Stable. Adjusted SG&A dropped slightly YoY and now represents 22% of total revenues, down from 24% a year ago. This reflects the successful early innings of the Enterprise-Wide Strategic Review (EWSR) aimed at optimizing commercial and corporate support structures.

Adjusted R&D Expense$240.5 million

Accelerating. R&D spending increased 11% YoY and accounts for 7% of total revenue. This is a deliberate shift as the company funds later-stage pipeline assets (like selatogrel and cenerimod) to pivot away from generic commoditization toward innovative brand growth.

Guidance

FY26 Total Revenues$14.45 - $14.95 billion

Decelerating. The midpoint ($14.7B) implies approximately 2.8% YoY growth compared to FY25 ($14.3B). This is a noticeable step down from the 8% growth delivered in Q1, suggesting management anticipates tougher comps or potential generic headwinds in the back half of the year.

FY26 Adjusted EBITDA$4.15 - $4.45 billion

Stable. The $4.3B midpoint implies 3.4% YoY growth, effectively mirroring the revenue trajectory. This indicates that management expects gross margins and operating leverage to plateau rather than expand further throughout the remainder of the fiscal year.

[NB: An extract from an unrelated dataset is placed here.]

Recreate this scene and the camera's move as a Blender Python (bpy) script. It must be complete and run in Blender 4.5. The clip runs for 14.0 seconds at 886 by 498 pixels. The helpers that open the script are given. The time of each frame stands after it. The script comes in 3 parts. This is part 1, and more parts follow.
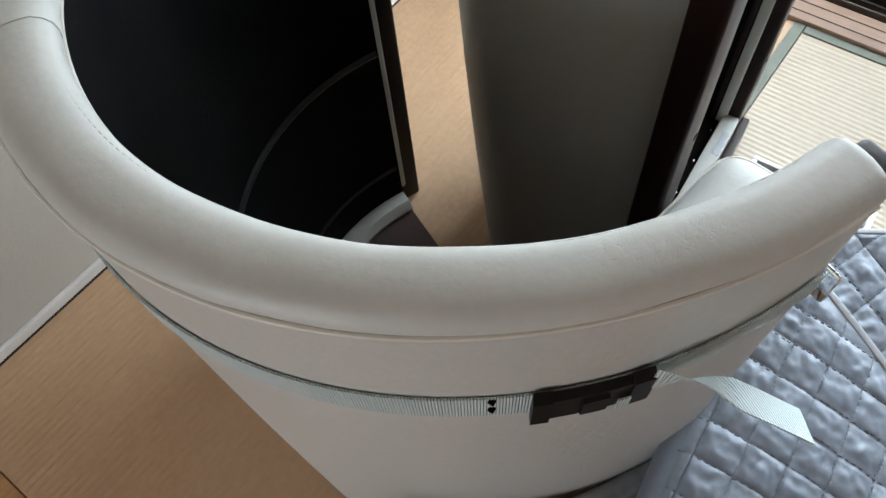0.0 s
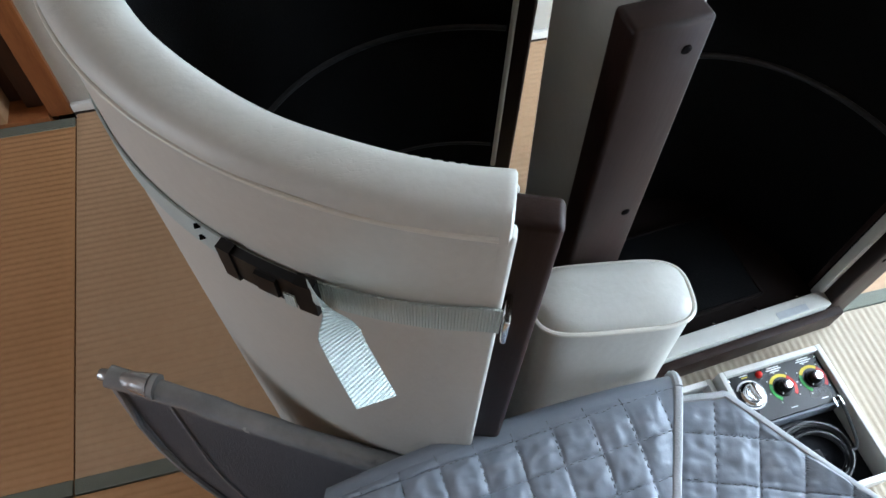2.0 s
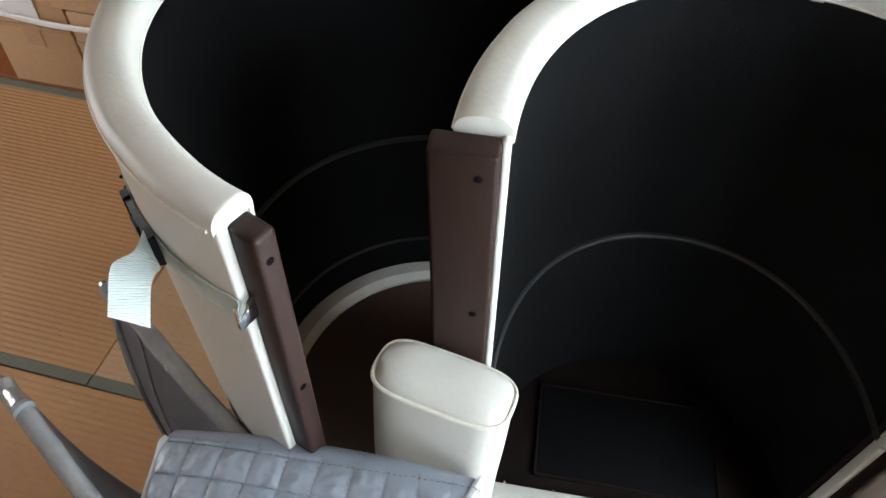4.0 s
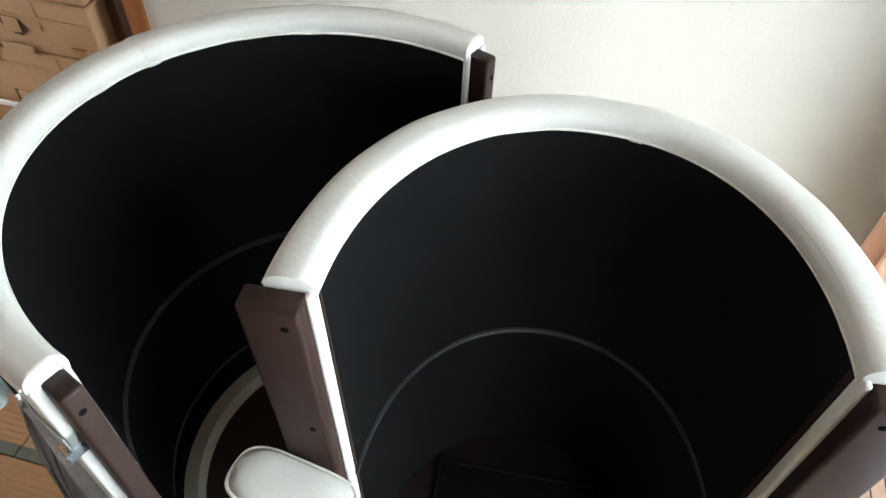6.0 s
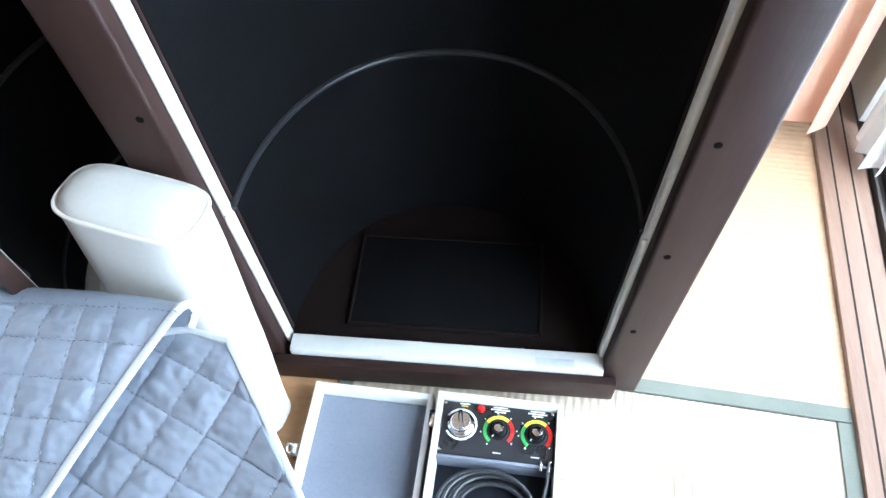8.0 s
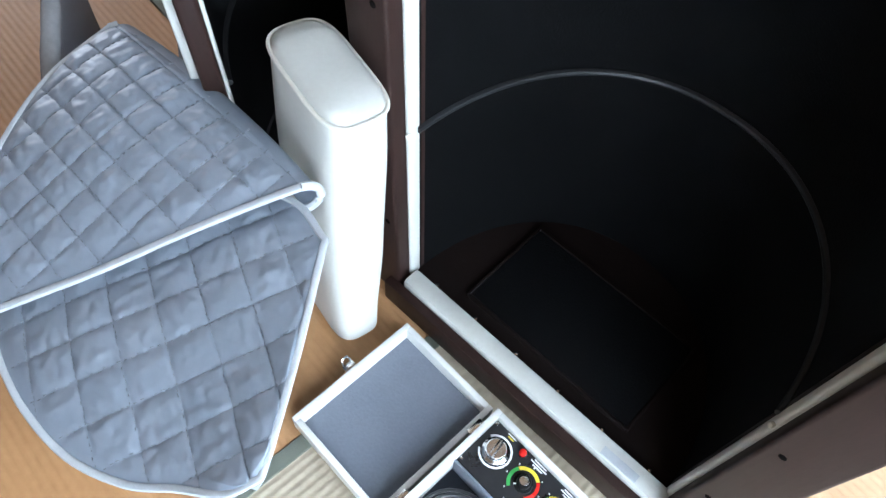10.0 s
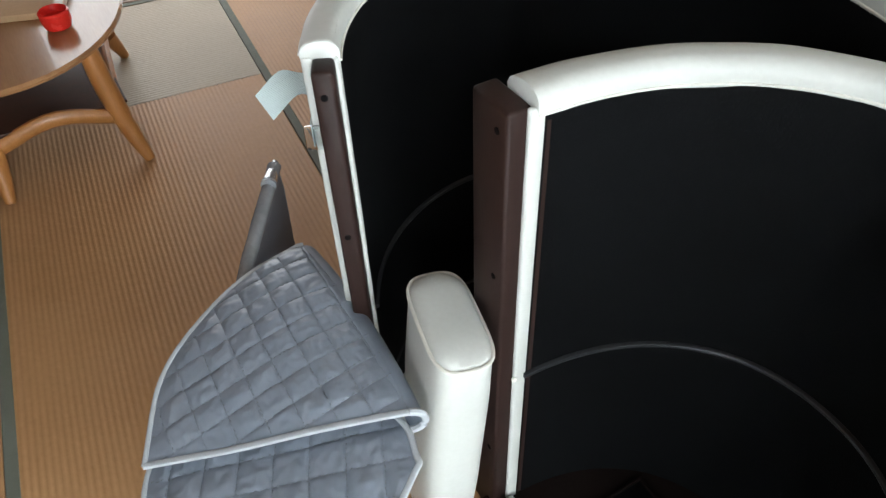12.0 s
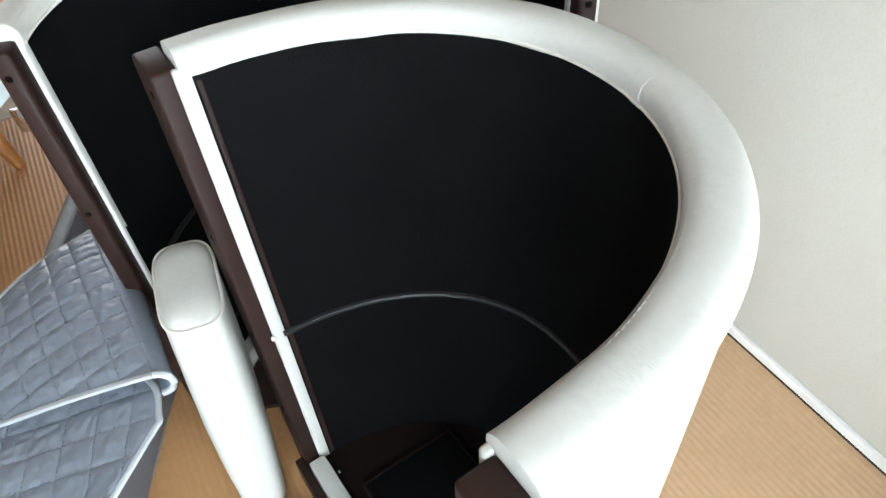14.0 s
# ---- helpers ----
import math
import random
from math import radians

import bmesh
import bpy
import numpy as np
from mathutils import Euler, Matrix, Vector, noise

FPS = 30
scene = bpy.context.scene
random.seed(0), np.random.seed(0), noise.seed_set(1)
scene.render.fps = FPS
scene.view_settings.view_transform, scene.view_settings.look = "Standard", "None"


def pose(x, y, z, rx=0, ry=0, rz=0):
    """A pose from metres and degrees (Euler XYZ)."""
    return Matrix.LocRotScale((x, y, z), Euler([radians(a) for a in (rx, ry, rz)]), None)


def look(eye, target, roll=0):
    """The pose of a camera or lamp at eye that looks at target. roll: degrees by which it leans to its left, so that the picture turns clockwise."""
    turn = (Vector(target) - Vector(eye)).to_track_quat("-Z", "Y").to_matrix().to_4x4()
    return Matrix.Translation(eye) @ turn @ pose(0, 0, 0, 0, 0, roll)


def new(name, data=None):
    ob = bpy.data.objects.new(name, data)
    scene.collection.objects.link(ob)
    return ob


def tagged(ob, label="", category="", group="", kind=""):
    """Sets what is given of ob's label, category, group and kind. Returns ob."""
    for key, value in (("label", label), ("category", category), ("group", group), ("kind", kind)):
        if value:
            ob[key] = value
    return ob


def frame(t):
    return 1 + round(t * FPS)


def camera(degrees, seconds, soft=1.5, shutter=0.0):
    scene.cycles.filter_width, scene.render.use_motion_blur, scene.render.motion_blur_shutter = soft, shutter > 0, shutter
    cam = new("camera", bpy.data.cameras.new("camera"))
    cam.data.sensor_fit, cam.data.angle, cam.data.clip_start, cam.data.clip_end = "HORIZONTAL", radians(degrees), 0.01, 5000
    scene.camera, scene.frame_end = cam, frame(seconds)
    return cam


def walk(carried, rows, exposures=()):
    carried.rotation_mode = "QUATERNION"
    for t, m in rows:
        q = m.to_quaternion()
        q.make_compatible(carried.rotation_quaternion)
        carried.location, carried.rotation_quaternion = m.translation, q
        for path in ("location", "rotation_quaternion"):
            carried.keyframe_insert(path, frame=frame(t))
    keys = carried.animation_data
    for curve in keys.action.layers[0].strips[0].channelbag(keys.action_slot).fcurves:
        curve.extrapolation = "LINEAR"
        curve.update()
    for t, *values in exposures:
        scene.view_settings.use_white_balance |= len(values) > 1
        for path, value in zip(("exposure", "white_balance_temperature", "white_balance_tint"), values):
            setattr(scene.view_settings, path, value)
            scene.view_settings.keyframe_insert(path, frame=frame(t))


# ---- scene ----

FY26 U.S. GAAP Net Cash Provided by Operating Activities$1.70 - $2.00 billion

Reversing. Coming off $2.31 billion in FY25, the midpoint of $1.85 billion represents a steep 20% YoY decline. This confirms that the severe cash drag seen in Q1 (due to restructuring, severance, and integration) will persist for the entire year, limiting excess capital for aggressive buybacks.

Key Questions

Operating Cash Flow Disconnect

Given the 14% growth in Adjusted EBITDA in Q1, why is the full-year guidance for Operating Cash Flow implying a 20% year-over-year decline? How much of this is strictly tied to one-time EWSR restructuring cash outlays versus working capital builds?

Greater China Durability

Greater China delivered an exceptional 22% growth rate this quarter. Is this the new baseline run rate following the digestion of VBP impacts, or was there a one-time stocking/timing benefit embedded in the Q1 number?

Nashik Facility Recovery Timeline

Following the $72 million write-off from the Nashik facility fire, when do you expect the facility to be fully operational, and are there any long-term supply constraints for the U.S. market as a result?

Capital Allocation Under Cash Pressure

With Free Cash Flow dipping in Q1 and the guided drop in full-year operating cash generation, does the company still possess the capacity to execute its stated target of $500M+ in share repurchases while continuing to pursue accretive business development deals?